The experiment however, didn’t go well with all my clients. Certain gestures just shouldn’t be copied! Such as the constant touching of one’s nose, the nervous foot against the table tick or biting one’s nails. Habits such as these only display insecurity, a message you don’t want to give your client… plus it’s not hygienic!

Tell Tale Eyes:
My mother always told me never to trust a guy who doesn’t look your in the eyes when he talks to you. If you don’t have more than one third of his eye contact, it’s probably because he’s lying or talking crap. Ever since then, I make sure the important stuff is said when looked straight in the eyes. Honesty and Trust are things kept true through eye contact and I realized that it’s one of my biggest tools to convey my sincerity to my clients and friends.
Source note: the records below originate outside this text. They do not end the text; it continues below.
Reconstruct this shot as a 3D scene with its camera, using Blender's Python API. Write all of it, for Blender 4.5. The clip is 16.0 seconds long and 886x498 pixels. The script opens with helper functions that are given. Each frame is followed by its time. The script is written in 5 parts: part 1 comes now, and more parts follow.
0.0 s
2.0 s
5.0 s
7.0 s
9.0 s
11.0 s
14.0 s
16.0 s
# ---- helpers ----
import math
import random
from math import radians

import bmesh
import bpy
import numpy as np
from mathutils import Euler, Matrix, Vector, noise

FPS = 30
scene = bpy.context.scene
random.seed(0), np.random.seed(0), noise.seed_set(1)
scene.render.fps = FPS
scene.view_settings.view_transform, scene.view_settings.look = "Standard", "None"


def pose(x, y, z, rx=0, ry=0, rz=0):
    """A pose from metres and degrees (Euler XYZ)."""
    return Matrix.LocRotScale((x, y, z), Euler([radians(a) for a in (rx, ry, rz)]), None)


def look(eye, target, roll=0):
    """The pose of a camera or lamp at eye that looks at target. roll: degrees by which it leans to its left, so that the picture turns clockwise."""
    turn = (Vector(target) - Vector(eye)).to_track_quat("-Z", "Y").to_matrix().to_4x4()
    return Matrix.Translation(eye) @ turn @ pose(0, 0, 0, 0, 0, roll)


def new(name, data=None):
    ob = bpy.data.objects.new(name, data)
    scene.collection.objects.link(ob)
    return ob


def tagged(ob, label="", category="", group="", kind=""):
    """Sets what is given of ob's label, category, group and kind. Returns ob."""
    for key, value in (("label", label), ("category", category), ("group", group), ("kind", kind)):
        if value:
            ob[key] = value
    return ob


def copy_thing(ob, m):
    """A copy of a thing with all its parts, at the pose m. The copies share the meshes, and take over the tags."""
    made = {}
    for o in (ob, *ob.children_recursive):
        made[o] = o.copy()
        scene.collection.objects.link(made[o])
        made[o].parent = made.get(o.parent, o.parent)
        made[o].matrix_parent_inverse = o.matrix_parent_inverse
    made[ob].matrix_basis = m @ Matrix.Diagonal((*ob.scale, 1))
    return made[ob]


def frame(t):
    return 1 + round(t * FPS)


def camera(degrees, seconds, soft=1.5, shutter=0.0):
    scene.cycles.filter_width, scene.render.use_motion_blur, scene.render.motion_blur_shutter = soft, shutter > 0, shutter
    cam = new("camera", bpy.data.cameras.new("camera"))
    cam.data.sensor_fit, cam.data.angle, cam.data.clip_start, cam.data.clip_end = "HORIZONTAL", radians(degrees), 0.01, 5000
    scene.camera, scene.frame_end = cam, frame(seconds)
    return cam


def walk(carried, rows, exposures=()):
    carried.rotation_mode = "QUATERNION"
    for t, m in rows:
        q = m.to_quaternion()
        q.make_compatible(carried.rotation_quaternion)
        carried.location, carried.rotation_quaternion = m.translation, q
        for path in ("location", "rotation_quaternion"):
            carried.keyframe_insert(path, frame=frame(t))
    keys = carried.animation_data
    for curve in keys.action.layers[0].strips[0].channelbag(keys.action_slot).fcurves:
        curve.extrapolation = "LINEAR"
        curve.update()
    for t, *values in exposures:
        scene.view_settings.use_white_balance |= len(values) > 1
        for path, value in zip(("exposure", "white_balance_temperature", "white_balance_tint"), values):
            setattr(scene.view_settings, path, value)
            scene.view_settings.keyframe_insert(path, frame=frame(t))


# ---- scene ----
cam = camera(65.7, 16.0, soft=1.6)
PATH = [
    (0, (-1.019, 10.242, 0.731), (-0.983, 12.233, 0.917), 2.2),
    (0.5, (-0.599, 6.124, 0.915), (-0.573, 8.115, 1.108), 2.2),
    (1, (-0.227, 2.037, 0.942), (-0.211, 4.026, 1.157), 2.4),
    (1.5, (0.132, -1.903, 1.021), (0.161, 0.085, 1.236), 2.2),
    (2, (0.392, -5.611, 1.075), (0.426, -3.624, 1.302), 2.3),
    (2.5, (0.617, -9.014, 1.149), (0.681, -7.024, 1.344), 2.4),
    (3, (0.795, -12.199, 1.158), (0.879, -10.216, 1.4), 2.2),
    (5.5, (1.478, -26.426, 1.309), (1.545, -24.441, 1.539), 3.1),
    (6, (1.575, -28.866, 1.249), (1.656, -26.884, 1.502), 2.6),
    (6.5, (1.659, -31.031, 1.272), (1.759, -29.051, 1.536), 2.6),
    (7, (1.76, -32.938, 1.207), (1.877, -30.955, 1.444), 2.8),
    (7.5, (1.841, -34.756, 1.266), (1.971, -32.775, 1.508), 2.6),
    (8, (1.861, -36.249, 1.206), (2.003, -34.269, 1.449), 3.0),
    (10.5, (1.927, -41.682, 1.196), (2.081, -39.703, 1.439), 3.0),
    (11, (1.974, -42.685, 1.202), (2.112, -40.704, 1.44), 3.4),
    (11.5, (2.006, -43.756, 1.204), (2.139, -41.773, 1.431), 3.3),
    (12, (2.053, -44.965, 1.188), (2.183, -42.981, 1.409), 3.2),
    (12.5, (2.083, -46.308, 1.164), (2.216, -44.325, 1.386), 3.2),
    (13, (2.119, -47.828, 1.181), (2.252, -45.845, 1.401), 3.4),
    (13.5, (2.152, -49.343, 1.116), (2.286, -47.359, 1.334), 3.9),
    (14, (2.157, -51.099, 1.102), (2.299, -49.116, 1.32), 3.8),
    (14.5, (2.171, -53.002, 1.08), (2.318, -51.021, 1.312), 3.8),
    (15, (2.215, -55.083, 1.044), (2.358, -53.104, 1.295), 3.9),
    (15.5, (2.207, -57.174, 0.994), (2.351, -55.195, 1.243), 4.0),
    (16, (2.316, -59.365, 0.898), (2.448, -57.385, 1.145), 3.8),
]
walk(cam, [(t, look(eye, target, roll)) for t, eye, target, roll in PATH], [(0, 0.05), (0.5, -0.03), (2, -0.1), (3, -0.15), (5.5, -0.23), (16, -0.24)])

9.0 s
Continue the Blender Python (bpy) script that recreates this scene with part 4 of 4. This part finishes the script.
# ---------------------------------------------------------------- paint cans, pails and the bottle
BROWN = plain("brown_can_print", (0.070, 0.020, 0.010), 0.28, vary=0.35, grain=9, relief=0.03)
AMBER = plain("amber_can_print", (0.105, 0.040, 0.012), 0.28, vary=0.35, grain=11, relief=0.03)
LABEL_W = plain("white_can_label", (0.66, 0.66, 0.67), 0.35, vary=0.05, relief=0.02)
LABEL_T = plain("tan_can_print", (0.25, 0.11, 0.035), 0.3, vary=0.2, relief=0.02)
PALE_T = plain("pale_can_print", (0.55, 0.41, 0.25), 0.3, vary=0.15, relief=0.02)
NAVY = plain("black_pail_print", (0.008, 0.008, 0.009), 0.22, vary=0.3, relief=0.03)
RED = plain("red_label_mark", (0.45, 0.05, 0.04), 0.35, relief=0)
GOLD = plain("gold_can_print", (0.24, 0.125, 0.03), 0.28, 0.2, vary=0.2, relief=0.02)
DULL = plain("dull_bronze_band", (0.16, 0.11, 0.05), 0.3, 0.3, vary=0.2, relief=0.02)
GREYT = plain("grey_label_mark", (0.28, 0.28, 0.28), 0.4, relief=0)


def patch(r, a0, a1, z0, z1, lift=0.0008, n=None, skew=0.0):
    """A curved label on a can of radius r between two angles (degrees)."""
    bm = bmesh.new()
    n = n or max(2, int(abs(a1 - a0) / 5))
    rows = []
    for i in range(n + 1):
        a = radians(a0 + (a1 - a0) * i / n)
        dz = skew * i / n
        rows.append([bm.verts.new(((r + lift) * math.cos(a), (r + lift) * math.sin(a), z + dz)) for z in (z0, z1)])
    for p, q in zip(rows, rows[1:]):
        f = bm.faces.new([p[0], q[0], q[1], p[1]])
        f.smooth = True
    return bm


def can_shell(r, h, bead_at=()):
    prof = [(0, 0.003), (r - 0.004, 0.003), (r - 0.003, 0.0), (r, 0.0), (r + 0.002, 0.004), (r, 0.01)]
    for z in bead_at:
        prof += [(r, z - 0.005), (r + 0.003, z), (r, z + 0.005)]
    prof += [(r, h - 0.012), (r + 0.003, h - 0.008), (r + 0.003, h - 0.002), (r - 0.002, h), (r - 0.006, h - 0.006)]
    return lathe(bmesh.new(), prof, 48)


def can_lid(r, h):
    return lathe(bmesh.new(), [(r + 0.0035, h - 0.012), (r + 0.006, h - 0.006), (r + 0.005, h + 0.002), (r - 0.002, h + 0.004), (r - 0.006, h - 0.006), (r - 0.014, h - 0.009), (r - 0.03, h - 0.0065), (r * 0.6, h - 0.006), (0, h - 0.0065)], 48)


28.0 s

No matter what Cher tells you… it’s not in his kiss!!!... That’s just his lips! True feeling is found in the soul and the eyes are its windows.

Tell Me Without Words.
By the end of the day, I was swollen with pride at my conscious investigation. I realized that I could tell a great deal about a person from the way they carried themselves and behaved during certain moments. We often get a silent feeling of when people are happy, sad or insecure but how often can we point out the exact body gesture that conveyed that message? The drooping of shoulders, weak smile and lowered gaze is a direct image of heartbreak. A stiff body, crossed arms, tapping foot and contracted pupils portrays anger and fury. Good signs to watch out for are open hands, a wide smile and dilated pupils.

Did I say that?
I must have a comic angel looking over my shoulder who decides to teach me lesson whenever I get overconfident with the things I learn. Just when I thought I got the hang of physical communication, a fresh new challenge walks through the door in the form of a hunk in a suit. Referred to as Mr. Top 3, he is voted as the sexiest man of the three most gorgeous clients to put foot in our office. Not only does he melt icebergs with his clear blue eyes, he has a smile that oozes charm and a stance that omits total confidence. Although he seems to have the intelligence to accompany his good looks, I can confidently say that I was never particularly attracted to his charms… until I communicated with his body! Sitting in front of me with his posture slightly inclined backwards in the chair, his body told me that he was relaxed and at ease with the environment. He then put his one leg over his knee and placed his hands on my table in an open position portraying his attention and receptiveness. Keeping my eye contact, I realized that he purposely concentrated on my lips, creating a more intimate atmosphere which could be used to play on my senses as a woman. Using a soft tone and a constant smile, he managed to get me to stumble through some words causing a deep shade of pink to settle on my cheeks. Once I realized his tactic, I decided to repay him with the same coin. I managed to negotiate in my favor by smiling and not breaking the eye contact. The key is to keep eye contact direct into his eye in the forehead area, showing him that you’re serious about what you’re saying and that it’ll take more than charm to manipulate me. Protecting my deal and earning his respect, the only sign of weakness was the one brightly painted on both sides of my face, this to which did not go unnoticed by my expert client who wisely made good use of all his physical assets and most probably owed most of his successes to business deals with women. I wasn’t sure whether or not to blame his intoxicating cologne for my facial betrayal, instead I thanked him and told him that I inherited my roses from my mother (who is in actual fact well known for buying tons of blush to hi-light her pale complexion). He further impressed men by letting me know that he perceived me as a woman with strong character, however I wondered if that too wasn’t merely trying another tactic.

Mixed Signals:
I must admit that I enjoyed every minute of learning this language that we speak every day but rarely identify. It’s amazing how much people tell you with their bodies and how often they can mix the signals. Make sure that the fact that when your partner folds his arms he is really being unreceptive as oppose to the fact that he could just be cold! A winking eye might just due to dust as it could be an attempt to flirt with you as so can dilated pupils represent shock instead of interest. We can only take to a more conscious practice in order to read them correctly and should you have doubts, you safest bet is to simply ask what is on the other person’s mind. Analyzing my own body language, I realized I needed to go on an expression diet if I want to portray a more professional image. However, I believe that if my body is going expose my moods and reveal my thoughts, then honesty is truly the best policy after all.